> _Aim_
Everything from the first line of the data below through the line that contains "0.34, 2.5, bevel=0.006)" should be written out exactly, please, and nothing more; the pictures stay out.
━━━━━━━━━━
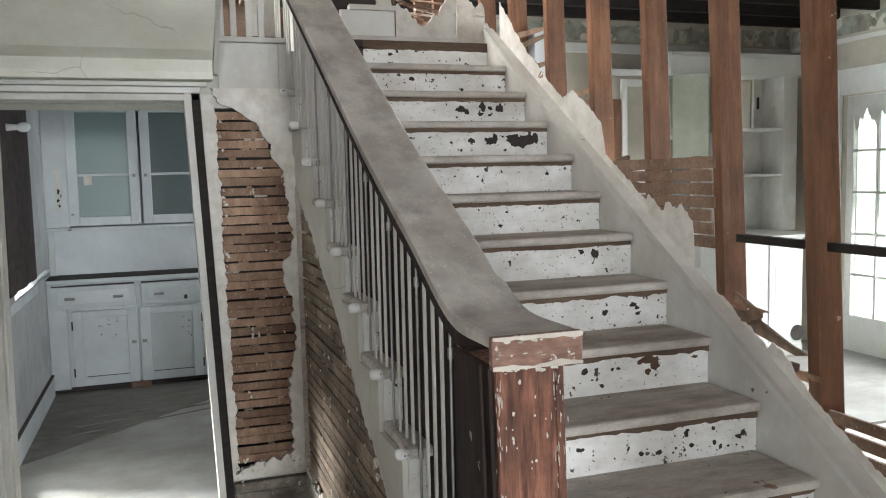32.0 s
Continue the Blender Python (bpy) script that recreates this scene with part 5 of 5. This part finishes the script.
slab("cornice", WHITE, south, 3.36, BY + 0.12, 2.451, 4.34, BY + 0.34, 2.5, bevel=0.006)

french = setting("door_2", "white glazed double doors to the garden", "door")
for y0, y1 in ((4.43, 5.59), (5.61, 6.76)):
    for dims in ((y0, y0 + 0.07, 0.0, 2.24), (y1 - 0.07, y1, 0.0, 2.24)):
        slab("stile", WHITE, french, 5.53, dims[0], dims[2], 5.57, dims[1], dims[3], bevel=0.004)
    for za, zb in ((0.0, 0.32), (2.13, 2.24)):
        slab("rail", WHITE, french, 5.53, y0 + 0.071, za, 5.57, y1 - 0.071, zb, bevel=0.004)
    cols, rws = 4, 5
    iw, ih = (y1 - y0 - 0.142) / cols, (2.129 - 0.321) / rws
    for i in range(1, cols):
        slab("muntin", WHITE, french, 5.535, y0 + 0.071 + i * iw - 0.012, 0.321, 5.565, y0 + 0.071 + i * iw + 0.012, 2.129)
    for j in range(1, rws):
        slab("muntin", WHITE, french, 5.538, y0 + 0.072, 0.321 + j * ih - 0.012, 5.562, y1 - 0.072, 0.321 + j * ih + 0.012)
    p = slab("pane", GLASS, french, 5.548, y0 + 0.071, 0.321, 5.552, y1 - 0.071, 2.129)
    p.visible_shadow = False
slab("casing", WHITE, french, 5.44, 6.782, 0.0, 5.499, 6.89, 2.47, bevel=0.004)
slab("casing", WHITE, french, 5.46, 4.3, 2.252, 5.499, 6.781, 2.47, bevel=0.004)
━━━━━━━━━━
> _Solution to the problem_
32.0 s
Continue the Blender Python (bpy) script that recreates this scene with part 5 of 5. This part finishes the script.
slab("cornice", WHITE, south, 3.36, BY + 0.12, 2.451, 4.34, BY + 0.34, 2.5, bevel=0.006)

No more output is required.